4. 28mm rears its head again

The new Novitiates are on 28mm bases, like the Neophytes from the Black Templar box, and their sisters in the Repentia. There seems to be a clear theme emerging here, with 28mm being the base size for units/models in power armour armies that are not themselves power-armoured – with power armour being on 32mm or bigger, as is the Novitiate Superior here. We’ve otherwise only seen these for Howling Banshees and Incubi, which suggests a similar kind of thing – those are in power armour, kind of, but they’re lighter in weight class than a Space Marine or Battle Sister so the slightly smaller base suits them better. The Pathfinders remain on their accustomed 25mm, so don’t worry, Tau players, it looks unlikely that rebasing stuff is in your future.

5. The box is pure Kill Team

This should probably go without saying, but it’s one of the first things we checked – there’s no 40k rules in here at all. The new Novitiates have a 40k datasheet but it was published on Warhammer Community separately, and the Pathfinders are just as per the Tau codex unless we get told otherwise in future. Kill Team 1.0 releases were often pretty thinly-veiled ways to push out new 40k stuff, with datasheets right in the box and without much thought to what was best suited to Kill Team in its own right. This box continues to push Kill Team as a game in its own right, with a singular focus on the reasonably substantial KT content that’s in here. Of course you can use all this stuff in the big brother game, but it’s not assumed that you are going to or have to – if your game is Kill Team and that’s what you want to play, this product is designed to enhance that experience, without feeling any need to remind you of what else you could be doing. It’s a refreshing kind of confidence in the product that Kill Team has needed, and we’re glad to see it.

The new Novitiate sprues

Final Thoughts

As you might expect, this is partly a creation of convenience – all the stuff here is fully ready to part out and sell separately, and indeed some of it already is for sale separately, and in the case of the Pathfinders (sans upgrade sprue) has been for a while. Octarius is listed as “while stocks last” so we can assume that it will eventually sell out completely, and we’d expect this to go the same way, as a big splashy release that kickstarts the Novitiates and helps keep the KT pipeline flowing.

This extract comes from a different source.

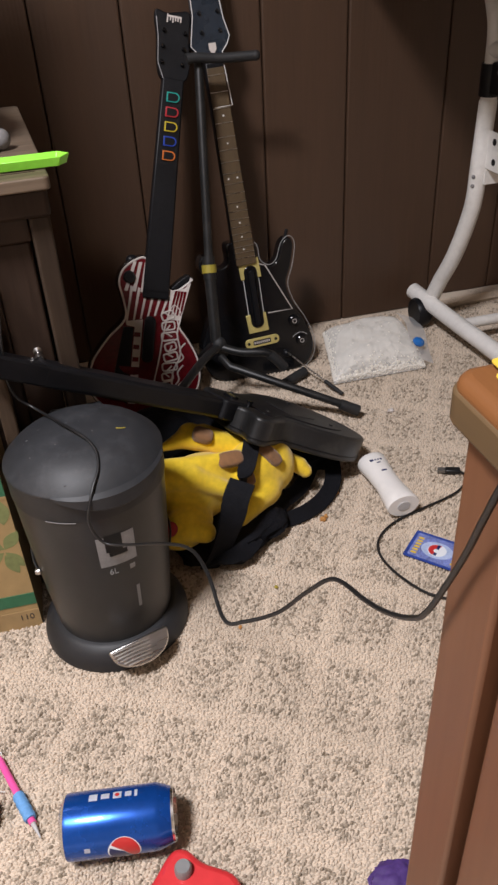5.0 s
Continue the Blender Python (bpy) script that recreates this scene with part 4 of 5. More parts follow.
for (x, z) in ((-0.045, -0.02), (0.045, -0.02), (-0.06, -0.17), (0.055, -0.18)):
    part("screw", lathe([(0, 0.003), (0.003, 0.003), (0.0035, 0)], 10, m=pose(x, -0.001, z, 90)), M_BLACK, b3)
part("strap_button", lathe([(0, 0.010), (0.006, 0.010), (0.004, 0.006), (0.004, 0)], 14, m=pose(-0.030, 0.0, 0.012, 90)), M_BLACKGLOSS, b3)
part("neck_heel", slab(rounded(-0.030, 0.028, 0.005, 0.060, 0.008), -0.004, 0.028), M_BLACK, g3, bevel=0.003)
n3 = part("neck", slab([(-0.023, 0.03), (0.023, 0.03), (0.0175, 0.37), (-0.0175, 0.37)], -0.002, 0.029), M_BLACK, g3, bevel=0.006, segments=3)
part("headstock", slab([(-0.0175, 0.36), (0.0175, 0.36), (0.016, 0.415), (0.014, 0.445), (-0.012, 0.452), (-0.016, 0.415)], 0.0, 0.028), M_BLACK, g3, bevel=0.003)

part("release_button", slab(rounded(-0.012, 0.012, 0.018, 0.034, 0.004), -0.008, -0.003), M_BLACKGLOSS, g3)

# ---- stand behind and between the guitars ----
stand = thing("guitar_stand", "black tubular steel guitar stand with a foam-covered rest", "stand", Matrix())
part("pole", tube([(0.283, 1.325, 0.150), (0.291, 1.375, 0.285)], 0.0105, 16), M_TUBE, stand)
part("upper_pole", tube([(0.291, 1.373, 0.280), (0.325, 1.485, 0.620)], 0.0082, 16), M_TUBE, stand)
part("collar", tube([(0.2895, 1.366, 0.262), (0.2925, 1.381, 0.302)], 0.0122, 16), M_TUBE, stand)
part("label_band", tube([(0.2904, 1.3705, 0.273), (0.2915, 1.3760, 0.287)], 0.0142, 20), M_LABELYELLOW, stand, "yellow label band")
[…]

What that means is that the box is not essential as the only way to get the stuff inside, at least in model terms. You’re not gonna miss out on anything unique by not buying it, not even slightly different sculpts – you can pretty much assume that what’s in here is what will be in the Novitiates kit, as weill repacked Pathfinders at some stage. The ruins are just the regular Sector Imperialis ruins you may already own a bunch of, the battle board is nice but you are probably going to be drowning in Kill Team boards if you start buying all of these when they come out. The big X-factor is the rules; if you want to play one of these teams then you will need to get them from here, at least for now, and if you don’t grab a set you might actually end up missing out on them, even if only temporarily. As far as we can tell at this fairly early stage in the game’s life, these campaign books are how you access the rules for the new teams – and while not strictly better than what’s in the Compendium, there is more to them, including the faction-specific Tac Ops and such which are absent from that book – and those are only in the box they belong to, at least for now. It’s hard to imagine that they won’t get put into some kind of compendium or something down the line, since it’d be pretty weird for a box to sell out and no more players be able to play Novitiates for lack of rules, but we have no indication of such a thing yet or any idea how regular it’ll be.

With that in mind then – the box is £105, and if you want everything that is great value just by totting up the RRP (or likely RRP) of the box contents. If you don’t want all of it, or if you’re not bothered about the teams in here, then you have a bit more to think about. The good news is that with the roadmap in mind, it seems quite likely we’re going to get one of these every quarter for a while, and if you have a particular faction you’re waiting for it’s likely you will get something exciting in one of these, and at a price that is not too savage. Either way, we’re looking forward to getting in some games in Kill Zone: Chalnath.